Tuesday, July 5, 2022

NZ first to price emissions, but won’t be the last

While NZ is the first country to implement an agriculture-specific emissions tax, other countries have signalled that it could follow suit.

Earlier this month, New Zealand made world headlines for “taxing burping cows and sheep” when the Primary Sector Climate Action Partnership – He Waka Eke Noa submitted its recommendations to the Government for how agriculture is to reduce emissions and sequester carbon. 

NZ’s agricultural sector is already world-leading when it comes to sustainable practices, but as many nations endeavour to reduce global warming, efforts to achieve this have put the spotlight on agricultural emissions as well.  

The submission comes after months of deliberations and roadshows around an alternative greenhouse gas emissions pricing framework in an effort to prevent the sector from being included in the Emission Trade Scheme (ETS), which would see the sector lose its hard-fought split-gas outcome that recognises the shorter life of methane in the atmosphere.

The move to price ag emissions could see NZ become the first country in the world where farmers have to pay for their livestock’s emissions.

Farmer roadshows across the country earlier this year had indicated farmers generally supported a farm gate reduction plan, but were hesitant about moving straight into such a scheme.

However, lingering dissatisfaction, seemingly brought on by each industry facing different challenges under the proposed regulations, which will be introduced in 2025 should the Government accept the recommendations, means that not everyone is happy with the HWEN plan.

NZ Institute of Forestry president James Treadwell said HWEN is a culmination of a decade of inaction from the agriculture sector and lacks a road map for the realities of climate change. 

There is also concern about how the recommendations will impact drystock farmers.

B+LNZ farmer director Nicky Hyslop says the body had issues over HWEN’s modelled impact of methane charging on drystock operations, which could see them lose at least 10% of net profits, given the variety of farm systems within that definition.

On the international front, Australia’s Agriculture Minister Murray Watt weighed in on NZ’s plan to tax ag emissions, saying “a tax similar to the one floated in NZ is not something the (Aus) government is considering”, adding “the Government will continue to support and work with our agricultural industries to reduce their emissions.”

However, the UK, which NZ signed a trade deal with earlier this year, has also discussed including agricultural emissions in its own ETS as part of the first step to imposing carbon border taxes that could protect British producers from cheaper imports. 
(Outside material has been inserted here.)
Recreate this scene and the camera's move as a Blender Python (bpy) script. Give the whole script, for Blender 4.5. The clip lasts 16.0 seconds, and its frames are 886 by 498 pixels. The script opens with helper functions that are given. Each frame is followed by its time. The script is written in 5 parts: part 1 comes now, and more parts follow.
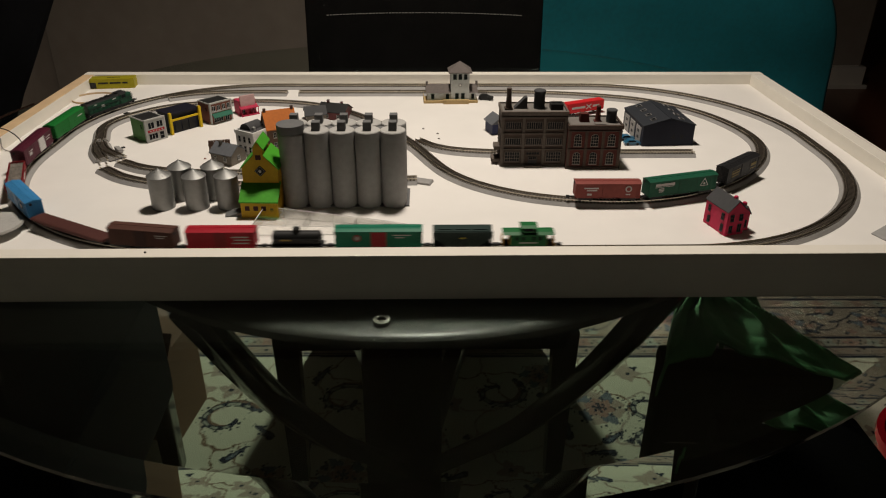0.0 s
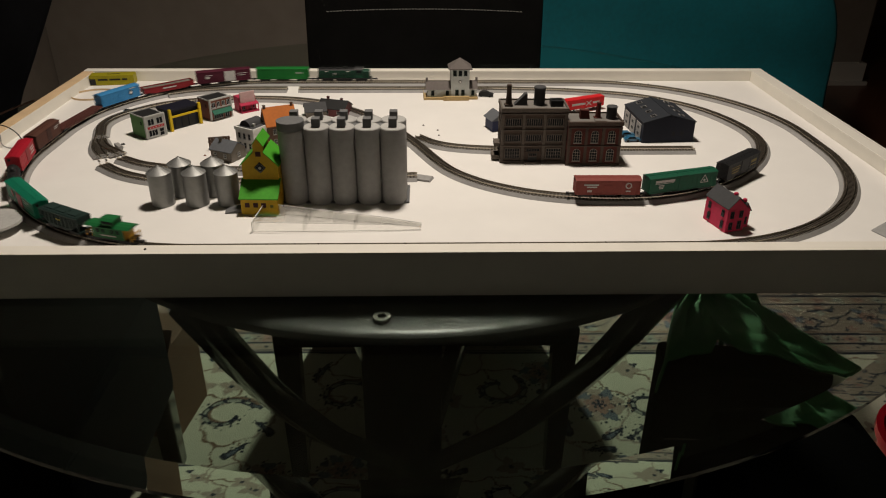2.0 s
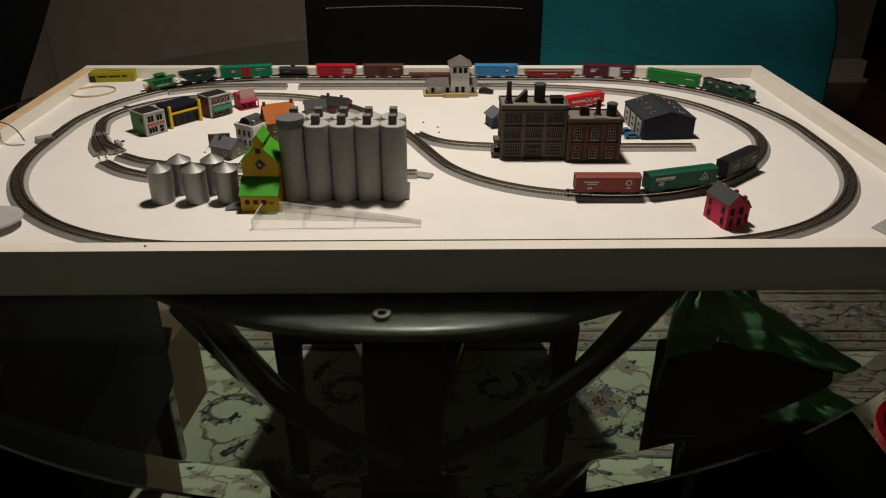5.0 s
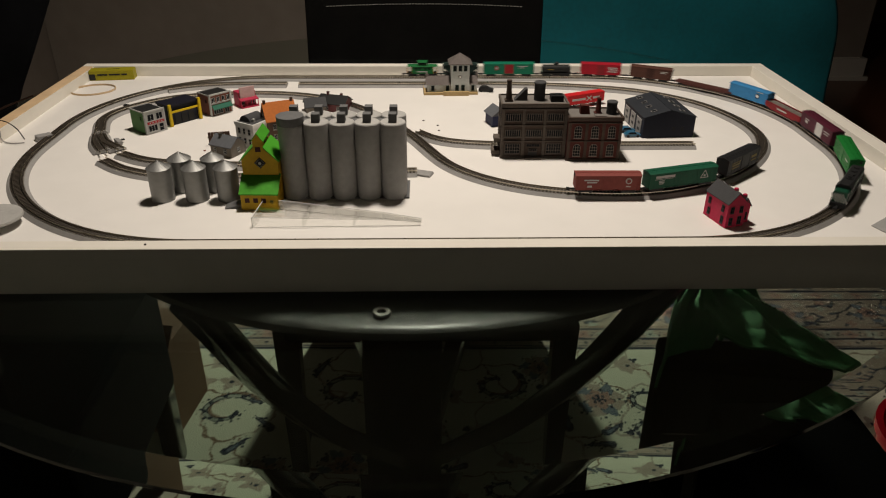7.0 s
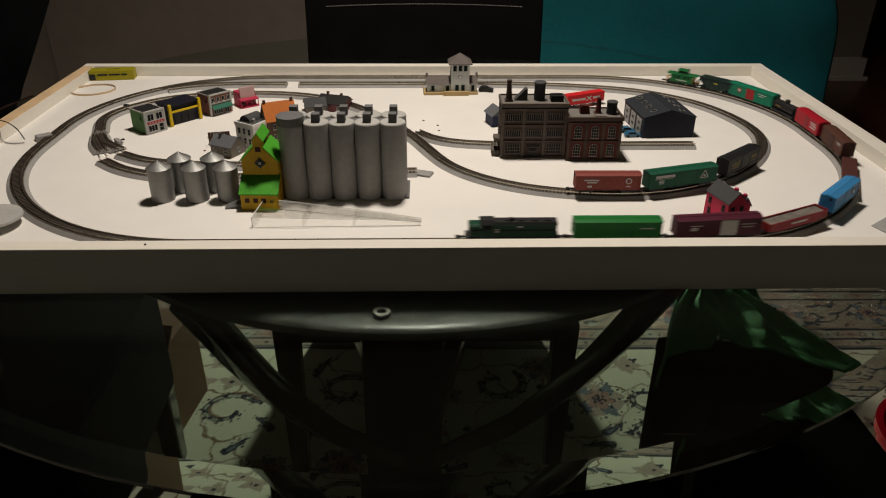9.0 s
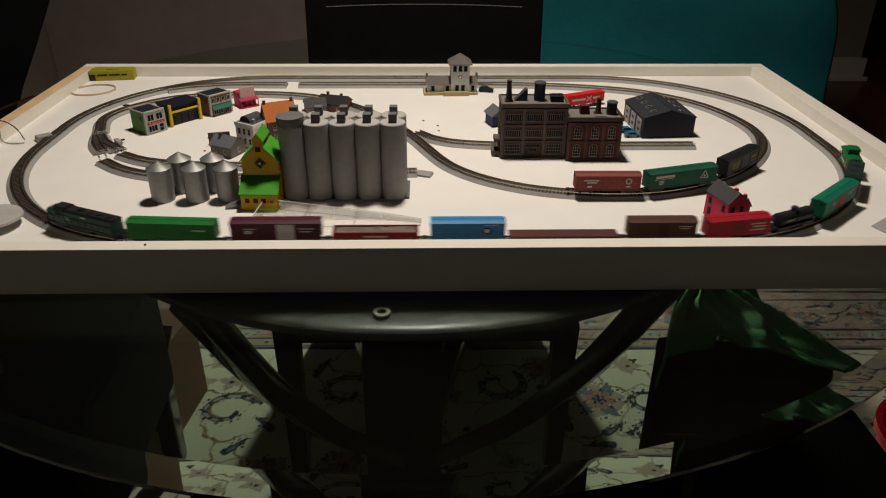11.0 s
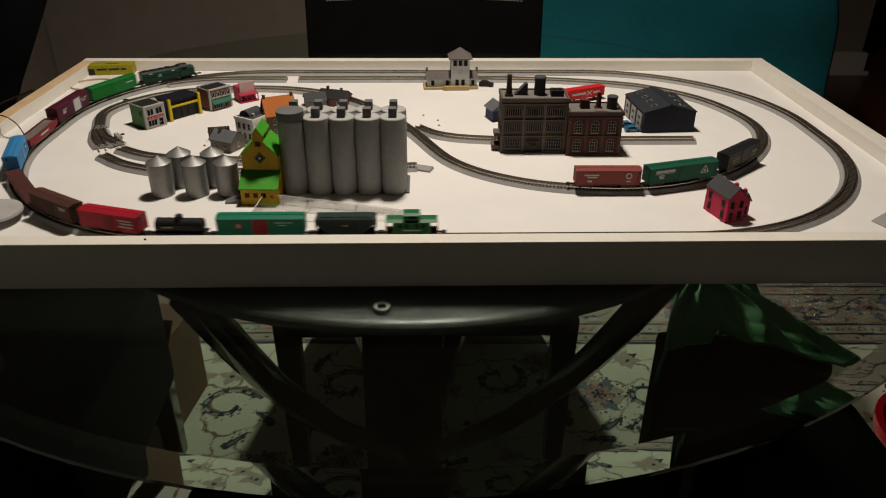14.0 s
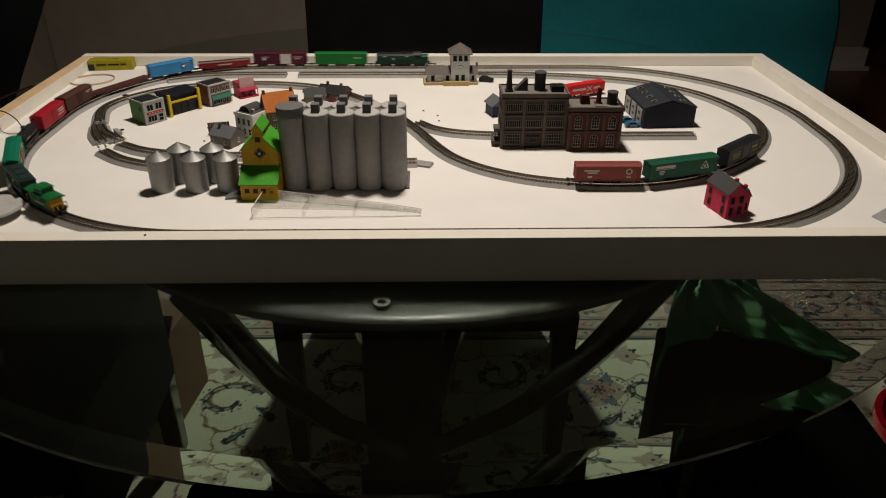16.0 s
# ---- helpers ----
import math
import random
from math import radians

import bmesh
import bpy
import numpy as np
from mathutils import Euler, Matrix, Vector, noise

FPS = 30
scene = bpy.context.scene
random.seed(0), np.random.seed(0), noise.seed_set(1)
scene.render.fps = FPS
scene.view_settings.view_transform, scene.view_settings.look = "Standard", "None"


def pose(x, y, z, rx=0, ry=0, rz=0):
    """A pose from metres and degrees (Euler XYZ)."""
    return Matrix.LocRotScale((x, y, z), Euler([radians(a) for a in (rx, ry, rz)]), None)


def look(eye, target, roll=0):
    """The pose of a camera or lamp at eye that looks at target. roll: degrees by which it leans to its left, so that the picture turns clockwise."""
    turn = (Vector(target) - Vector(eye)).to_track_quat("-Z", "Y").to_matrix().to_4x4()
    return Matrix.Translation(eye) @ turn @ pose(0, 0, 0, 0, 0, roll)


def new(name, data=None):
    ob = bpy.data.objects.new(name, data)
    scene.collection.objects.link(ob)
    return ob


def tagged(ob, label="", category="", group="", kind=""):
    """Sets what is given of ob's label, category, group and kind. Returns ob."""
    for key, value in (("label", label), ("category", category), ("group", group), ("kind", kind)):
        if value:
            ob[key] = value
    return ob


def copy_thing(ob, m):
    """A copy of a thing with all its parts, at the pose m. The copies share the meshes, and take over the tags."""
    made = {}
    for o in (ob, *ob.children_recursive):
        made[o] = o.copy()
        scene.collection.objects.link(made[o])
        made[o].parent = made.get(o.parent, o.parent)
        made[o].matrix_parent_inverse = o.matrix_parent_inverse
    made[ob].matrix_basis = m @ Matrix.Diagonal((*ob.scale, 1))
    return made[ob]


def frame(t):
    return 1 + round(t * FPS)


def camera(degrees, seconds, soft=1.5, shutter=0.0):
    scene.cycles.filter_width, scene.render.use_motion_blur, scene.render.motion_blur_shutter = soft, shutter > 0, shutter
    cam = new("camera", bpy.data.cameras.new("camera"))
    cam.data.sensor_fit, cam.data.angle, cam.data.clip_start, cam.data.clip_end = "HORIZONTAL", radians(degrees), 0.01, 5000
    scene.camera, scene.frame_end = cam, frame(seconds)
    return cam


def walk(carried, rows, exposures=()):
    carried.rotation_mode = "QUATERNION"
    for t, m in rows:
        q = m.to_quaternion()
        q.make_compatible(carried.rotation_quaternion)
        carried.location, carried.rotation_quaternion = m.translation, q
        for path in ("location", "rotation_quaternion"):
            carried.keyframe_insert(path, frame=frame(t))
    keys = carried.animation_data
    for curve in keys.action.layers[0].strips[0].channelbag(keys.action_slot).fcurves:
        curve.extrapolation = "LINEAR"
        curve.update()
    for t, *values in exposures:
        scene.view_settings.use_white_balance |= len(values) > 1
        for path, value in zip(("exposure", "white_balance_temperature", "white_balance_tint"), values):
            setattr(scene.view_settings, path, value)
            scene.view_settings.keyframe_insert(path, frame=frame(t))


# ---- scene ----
# ---- camera ----
cam = camera(61.97, 16.0, 1.1, 0.6)
EYE = (0.0, 0.0, 1.20)
DIP = [(0, 14), (0.5, 14), (1, 11), (1.5, 8.2), (2, 8.2), (2.5, 9.7), (3, 9), (3.5, 6), (4, 4.8), (5.2, 2.6), (6.5, 0.4),
       (7, 0), (7.5, 1.5), (8, 3), (8.5, 1.8), (9, 0), (10.2, 0.5), (11.5, 0.3), (12, -3), (12.5, -3.5), (13, -6),
       (13.5, -7.7), (14, -9), (14.5, -8), (15, -9), (15.5, -12.5), (16, -16.7)]
walk(cam, [(t, pose(*EYE, 61.484 + math.degrees(d / 1305.5), 0, -1.507) @ pose(0, 0, 0, 0, 0, 0.384)) for t, d in DIP],
     exposures=[(0, 0.0), (16, 0.0)])

# ---- world and lights ----
world = bpy.data.worlds.new("world")
scene.world = world
world.use_nodes = True
world.node_tree.nodes["Background"].inputs[0].default_value = (0.80, 0.88, 0.58, 1)
world.node_tree.nodes["Background"].inputs[1].default_value = 0.011
LAMP = (0.02, 1.13, 2.08)
lamp_data = bpy.data.lights.new("pendant_light", "SPOT")
lamp_data.energy, lamp_data.color, lamp_data.shadow_soft_size = 68, (1.0, 0.895, 0.775), 0.08
lamp_data.spot_size, lamp_data.spot_blend = radians(164), 1.0
lamp = new("pendant_light", lamp_data)
lamp.matrix_world = look(LAMP, (LAMP[0], LAMP[1] + 0.001, 0))

# added unseen fill spot, low behind the chairs, lighting the rug under the table
low_data = bpy.data.lights.new("rug_fill_spot", "SPOT")
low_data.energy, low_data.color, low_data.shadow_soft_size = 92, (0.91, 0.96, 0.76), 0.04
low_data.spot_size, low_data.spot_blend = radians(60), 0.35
low = new("rug_fill_spot", low_data)
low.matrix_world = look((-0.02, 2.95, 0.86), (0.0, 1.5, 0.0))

# ---- materials ----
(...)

The US is also keeping a close eye on the European Union’s proposal to introduce the world’s first carbon border fee, wary of how it might impact American trade and manufacturing.

The EU, which NZ is yet to secure a viable trade deal with, brought carbon border adjustments into the spotlight last year in a proposal which would support initiatives to meet its goal to reduce its total carbon footprint by 55% by 2030 and to net zero by 2050.

Canada, which currently faces a legal challenge from NZ over its failure to uphold its end of the bargain in the Comprehensive and Progressive TransPacific Partnership trade agreement, also recently announced a credit system for greenhouse gas offsets, a major part of its plan to cut carbon emissions, starting with a set of rules stipulating how projects can generate tradable credits by capturing gas from landfills.

The country’s government said protocols for four other sectors, including agriculture and forest management are under way.